NASSCOM signs MoU to conduct test for engineering graduates
CHENNAI:With the intention of furthering the proposal for the NACTECH (NASSCOM Assessment Compliance Technology Test), NASSCOM officials signed a Memorandum of Understanding on Thursday with the ICT Academy to implement the test in the engineering colleges of Tamil Nadu.
The test will be a common entrance examination for all engineering graduates who wish to get into the top notch software companies.
The meeting was attended by officials from various engineering colleges across the State, professionals from software companies and NASSCOM officials.
The proposal to implement the test, however, has elicited mixed reactions from the heads of some reputed engineering colleges, who feel it will be yet another burden on the engineering students and may deprive them of the multiple opportunities to get into companies in case they fail to clear the test. It will be better, they say, if it is introduced first in the off-campus recruitment process.
“The time gap of one month and subsequently six months for the second attempt will put students in discomfort. During this interim period many companies would have visited campuses and the student will miss out,” says S. Vaidhyasubramaniam, dean, planning and development, Sastra University. He adds that with the test getting implemented, there is a possibility of engineering colleges channeling all resources to coach students for it, without focussing on engineering education. SRM University and the Amrita School of Engineering are among institutes that have reservations over the proposed test. The engineering heads also feel that it is necessary to engage academic institutions in the planning and implementation of such tests. S.R. Pullathotla, director of placements, VIT University says, “Nobody can stop the market forces, and companies can themselves individually decide their recruiting processes. Change for the sake of change is not acceptable.”

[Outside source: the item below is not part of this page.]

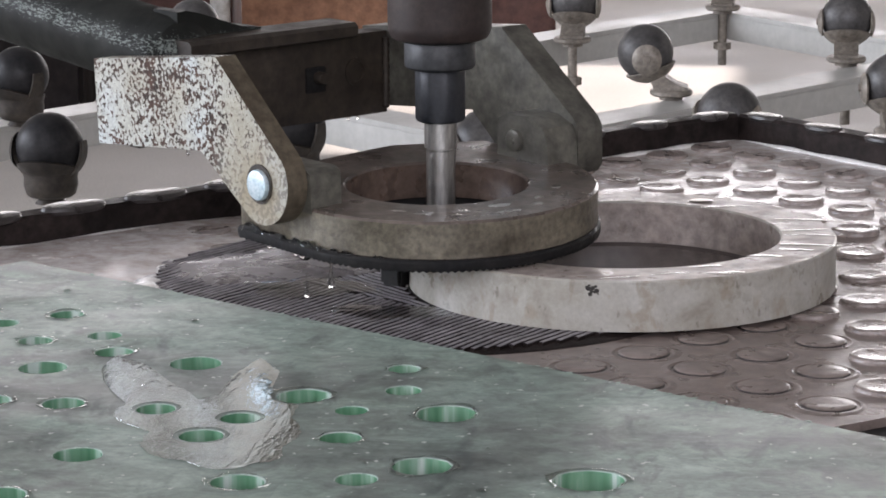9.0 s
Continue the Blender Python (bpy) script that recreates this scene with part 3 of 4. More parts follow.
# the ring sits tipped a little on the stone ring's edge
_axis = Vector((math.cos(radians(49.1)), math.sin(radians(49.1)), 0))
_tip = Vector((0.0835, -0.0529, 0.0272))
TIP = Matrix.Translation(_tip) @ Matrix.Rotation(radians(2.4), 4, _axis) @ Matrix.Translation(-_tip)


def clamp():
    c = thing("pressure_clamp", "wet metal drill clamp ring held by rusty bracket arms", "clamp", CLAMP)
    bm = clamp_ring_bm(0, CZ0, CZ1, 0.0465)
    bm.normal_update()
    for f in bm.faces:
        q = f.calc_center_median()
        f.material_index = 0 if abs(f.normal.z) > 0.5 else (1 if math.hypot(q.x - 0.0211, q.y - 0.0011) > 0.06 else 2)
    bm.transform(TIP)
    part("clamp_ring", bm, [M["wetcast"], M["cast"], M["bore"]], c, "wet grey-brown cast clamping ring")
    bm = clamp_ring_bm(0.0014, 0.0272, CZ0 - 0.0001, 0.0475, 0.0009, 300)
    bm.transform(TIP)
    part("rubber_facing", bm, M["rubber"], c, "black toothed rubber facing")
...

NASSCOM officials say they will consider the suggestions and come up with an acceptable plan for the test soon. “Around eight companies are part of it who are responsible for as much as 70-80 per cent campus placement in most big colleges,” says K. Purushottaman, regional director, NASSCOM, adding that the test will benefit students of lesser known engineering colleges by bringing them on an evaluation platform on a par with others.

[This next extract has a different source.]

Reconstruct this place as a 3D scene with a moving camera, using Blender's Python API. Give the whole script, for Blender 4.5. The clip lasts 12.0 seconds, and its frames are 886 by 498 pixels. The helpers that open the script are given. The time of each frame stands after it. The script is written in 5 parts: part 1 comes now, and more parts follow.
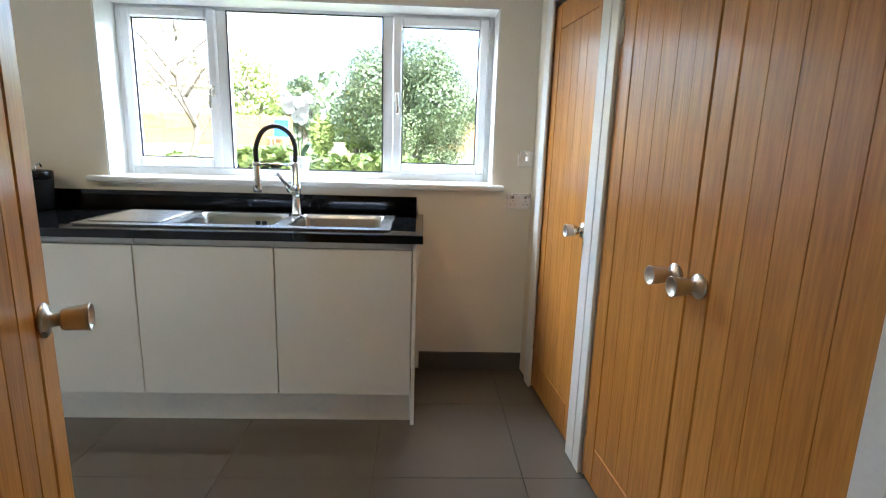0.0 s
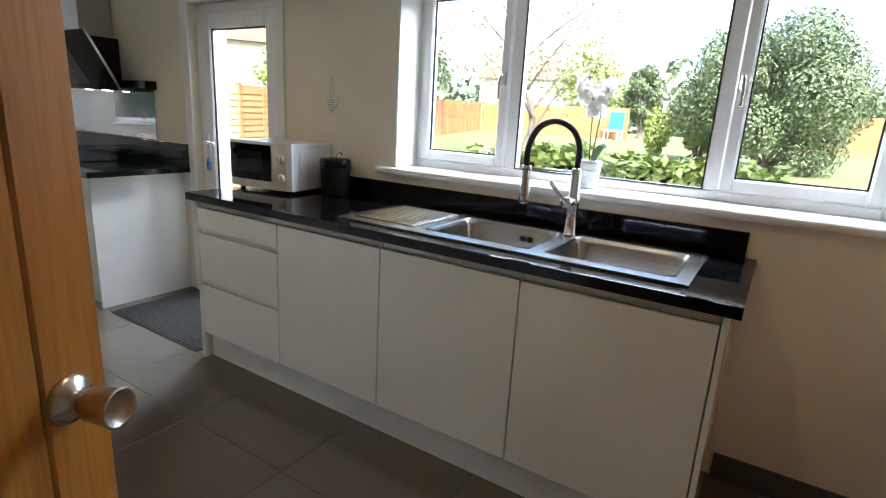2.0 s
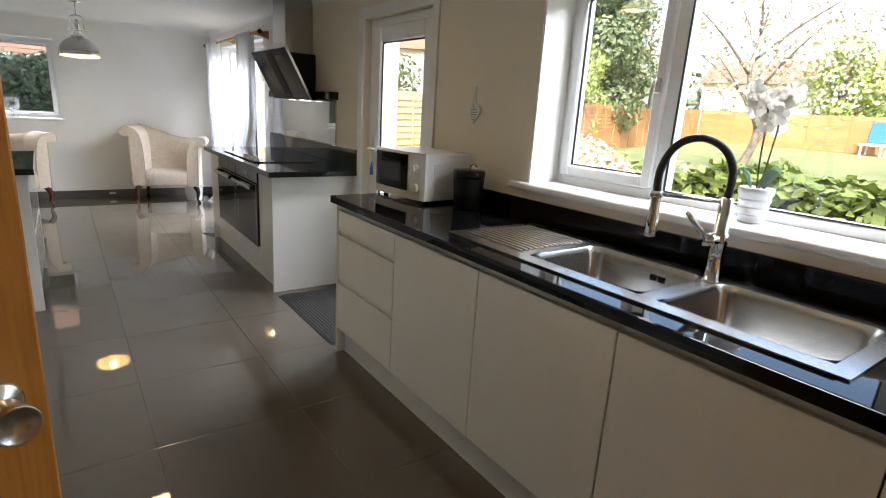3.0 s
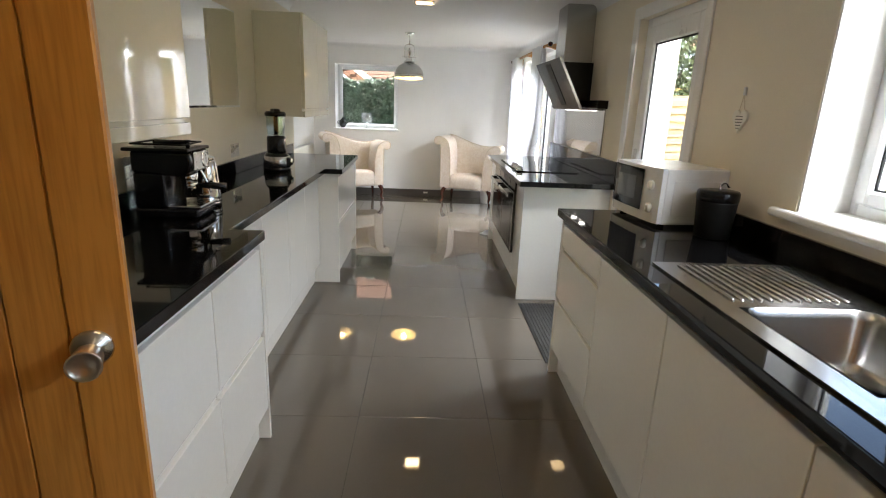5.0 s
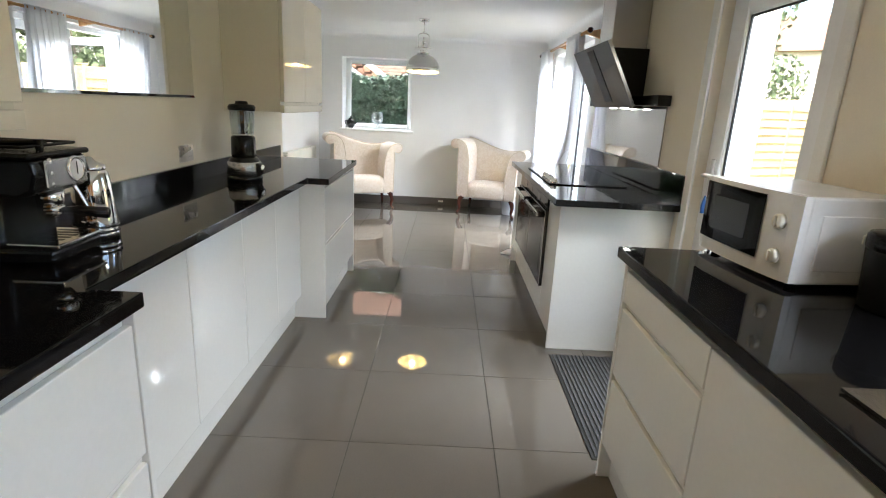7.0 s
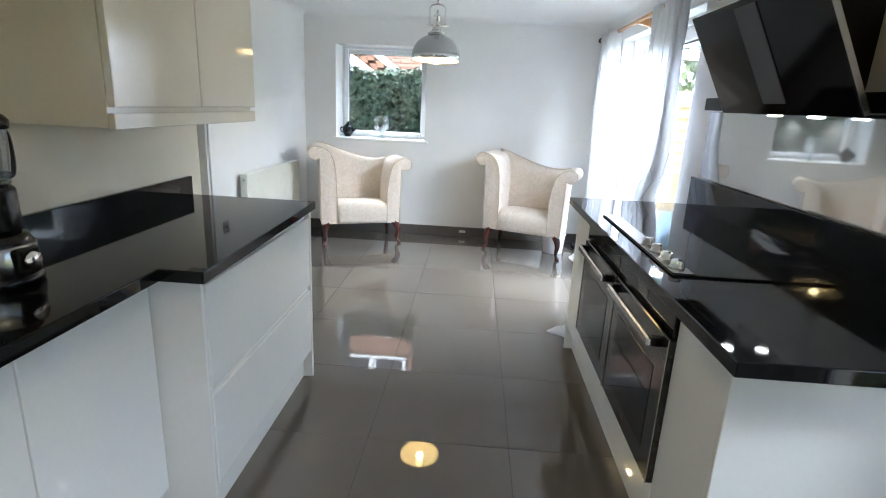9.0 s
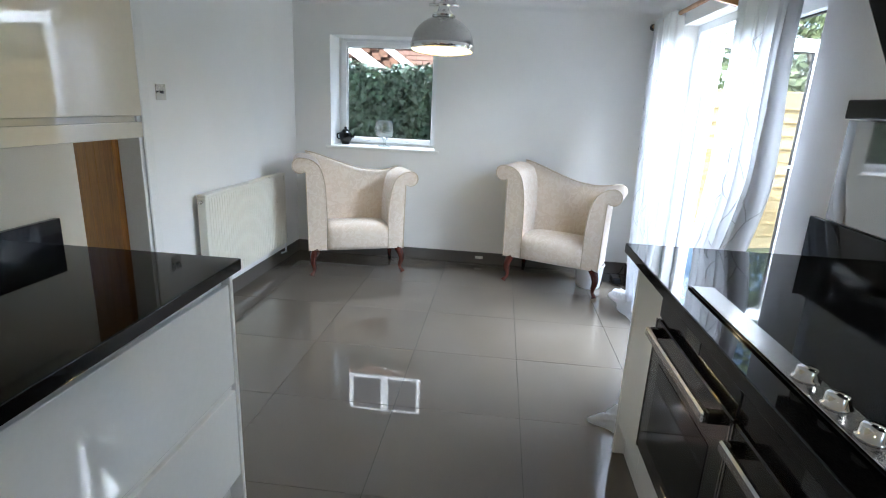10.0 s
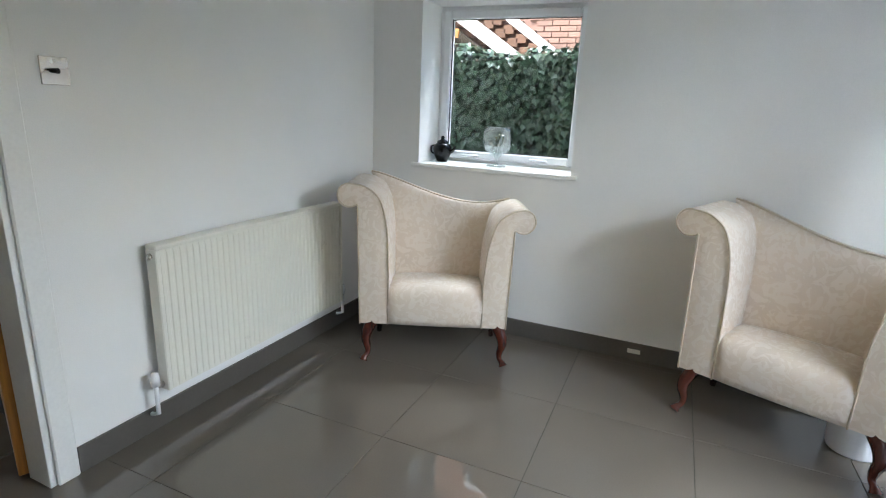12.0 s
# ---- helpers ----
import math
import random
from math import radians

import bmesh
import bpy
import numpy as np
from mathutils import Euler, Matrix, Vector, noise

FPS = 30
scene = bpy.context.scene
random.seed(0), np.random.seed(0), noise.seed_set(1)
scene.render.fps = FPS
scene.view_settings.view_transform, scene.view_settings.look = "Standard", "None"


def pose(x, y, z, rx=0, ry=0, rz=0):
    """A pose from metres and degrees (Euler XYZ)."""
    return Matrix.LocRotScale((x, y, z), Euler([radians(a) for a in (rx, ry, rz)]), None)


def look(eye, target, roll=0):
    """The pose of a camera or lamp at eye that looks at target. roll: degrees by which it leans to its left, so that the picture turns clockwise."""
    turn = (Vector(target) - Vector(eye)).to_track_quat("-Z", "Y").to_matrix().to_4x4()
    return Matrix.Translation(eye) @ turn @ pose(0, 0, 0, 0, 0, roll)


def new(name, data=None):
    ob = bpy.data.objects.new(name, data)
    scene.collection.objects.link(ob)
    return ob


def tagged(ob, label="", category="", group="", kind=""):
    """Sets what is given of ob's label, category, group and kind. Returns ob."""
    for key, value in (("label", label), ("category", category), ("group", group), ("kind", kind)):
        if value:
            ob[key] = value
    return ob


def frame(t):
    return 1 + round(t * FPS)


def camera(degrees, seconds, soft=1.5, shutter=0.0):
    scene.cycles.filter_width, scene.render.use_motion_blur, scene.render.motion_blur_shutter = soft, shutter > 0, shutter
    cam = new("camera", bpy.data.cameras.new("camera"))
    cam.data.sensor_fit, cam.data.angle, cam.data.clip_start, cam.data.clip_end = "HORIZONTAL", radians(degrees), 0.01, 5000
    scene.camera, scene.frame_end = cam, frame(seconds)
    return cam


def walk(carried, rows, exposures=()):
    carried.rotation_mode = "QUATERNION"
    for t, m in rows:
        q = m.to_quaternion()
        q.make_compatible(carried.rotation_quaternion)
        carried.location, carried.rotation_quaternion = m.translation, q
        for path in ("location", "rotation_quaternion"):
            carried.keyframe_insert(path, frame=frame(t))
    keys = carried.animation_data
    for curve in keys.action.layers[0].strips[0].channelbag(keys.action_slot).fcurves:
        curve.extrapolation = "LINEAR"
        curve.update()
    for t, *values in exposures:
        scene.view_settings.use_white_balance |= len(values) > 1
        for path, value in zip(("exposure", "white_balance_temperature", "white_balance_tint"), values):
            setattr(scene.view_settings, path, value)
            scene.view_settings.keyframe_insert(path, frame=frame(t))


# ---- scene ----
cam = camera(80.4, 12.0, soft=1.1)
PATH = [
    (0, (0.504, 0.537, 1.334), (0.586, 2.492, 0.92), 1.7),
    (0.5, (0.547, 0.628, 1.33), (0.328, 2.566, 0.887), 2.2),
    (0.8, (0.568, 0.736, 1.329), (0.177, 2.643, 0.87), 2.4),
    (1, (0.567, 0.792, 1.33), (0.09, 2.678, 0.869), 2.5),
    (1.5, (0.537, 1.027, 1.349), (-0.225, 2.812, 0.865), 3.0),
    (2, (0.528, 1.233, 1.364), (-0.502, 2.875, 0.872), 3.2),
    (2.5, (0.62, 1.47, 1.379), (-0.677, 2.908, 0.88), 3.4),
    (3, (0.648, 1.607, 1.399), (-0.912, 2.75, 0.89), 3.6),
    (3.5, (0.621, 1.755, 1.407), (-1.125, 2.581, 0.891), 3.5),
    (3.7, (0.601, 1.812, 1.406), (-1.197, 2.519, 0.891), 3.1),
    (5.3, (0.666, 2.095, 1.414), (-1.264, 2.12, 0.887), 2.6),
    (5.5, (0.631, 2.102, 1.397), (-1.299, 2.117, 0.874), 2.8),
    (6, (0.469, 2.123, 1.375), (-1.463, 2.139, 0.855), 3.0),
    (6.5, (0.169, 2.13, 1.383), (-1.761, 2.142, 0.859), 3.1),
    (7, (-0.205, 2.145, 1.365), (-2.135, 2.15, 0.841), 2.9),
    (7.2, (-0.377, 2.159, 1.37), (-2.31, 2.153, 0.858), 2.6),
    (8.8, (-1.841, 2.176, 1.405), (-3.767, 2.091, 0.874), 2.7),
    (9, (-1.978, 2.183, 1.393), (-3.904, 2.084, 0.864), 2.8),
    (9.5, (-2.44, 2.187, 1.415), (-4.363, 2.045, 0.883), 2.8),
    (10, (-2.923, 2.22, 1.417), (-4.841, 2.031, 0.884), 2.7),
    (10.5, (-3.419, 2.188, 1.392), (-5.331, 1.944, 0.86), 2.7),
    (11, (-3.842, 2.19, 1.393), (-5.744, 1.88, 0.857), 2.8),
    (11.5, (-4.284, 2.194, 1.395), (-6.16, 1.747, 0.867), 2.8),
    (12, (-4.666, 2.162, 1.35), (-6.439, 1.397, 0.828), 2.5),
]
# exposure of the clip's own camera along the walk
EXPOSURES = [(0.0, 3.32, 5550, 5), (1.0, 3.22, 5600, 5), (2.0, 2.68, 5850, 8), (3.0, 2.42, 6450, 10), (5.5, 2.9, 6600, 9), (7.0, 3.05, 6250, 8), (9.0, 2.95, 5700, 6), (9.75, 2.69, 5700, 7), (10.5, 2.2, 5540, 3), (11.5, 1.85, 6200, 6), (12.0, 2.3, 5900, 5)]
walk(cam, [(t, look(eye, target, roll)) for t, eye, target, roll in PATH], EXPOSURES)

# ---- world, sun and sky ----
SUN_ELEV, SUN_AZ = 48.0, 140.0          # degrees; azimuth from north through east
world = bpy.data.worlds.new("sky")
scene.world = world
world.use_nodes = True
wn = world.node_tree.nodes
wl = world.node_tree.links
sky = wn.new("ShaderNodeTexSky")
sky.sky_type = "NISHITA"
sky.sun_disc = False
sky.sun_elevation, sky.sun_rotation = radians(SUN_ELEV), radians(SUN_AZ)
sky.dust_density, sky.ozone_density = 3.0, 1.0
wl.new(sky.outputs["Color"], wn["Background"].inputs["Color"])
wn["Background"].inputs["Strength"].default_value = 0.15
sun_data = bpy.data.lights.new("sun", "SUN")
sun_data.energy, sun_data.angle, sun_data.color = 2.4, radians(0.5), (1.0, 0.95, 0.87)
sun = new("sun", sun_data)
sd = Vector((math.sin(radians(SUN_AZ)) * math.cos(radians(SUN_ELEV)), math.cos(radians(SUN_AZ)) * math.cos(radians(SUN_ELEV)), math.sin(radians(SUN_ELEV))))
sun.matrix_world = look(sd * 40, (0, 0, 0))


def sky_fill_lamp(name, at, target, wide, tall, watts):
    """Added area lamp standing in for sky light at an opening, from just outside above its head."""
    ld = bpy.data.lights.new(name, "AREA")
    ld.shape, ld.size, ld.size_y, ld.energy, ld.color = "RECTANGLE", wide, tall, watts, (0.97, 0.985, 1.0)
    lo = new(name, ld)
    lo.matrix_world = look(at, target)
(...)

The certification will help an engineering student benchmark himself against others, and certainly help his competency get recognised, says Lakshmi Narayanan, chairman, ICT Academy and vice-chairman, Cognizant Technology Solutions.
Heads of lesser known engineering colleges and company heads are however, enthusiastic about the idea. “The inclusivity of the test hopes to democratise the process to be fair to engineering graduates from all colleges. With a rapid increase in the number of colleges and engineering graduates, this transition is better for the longer run for better skilled employees,” says Ashok Bhakthavatsalam of K.G. Information System.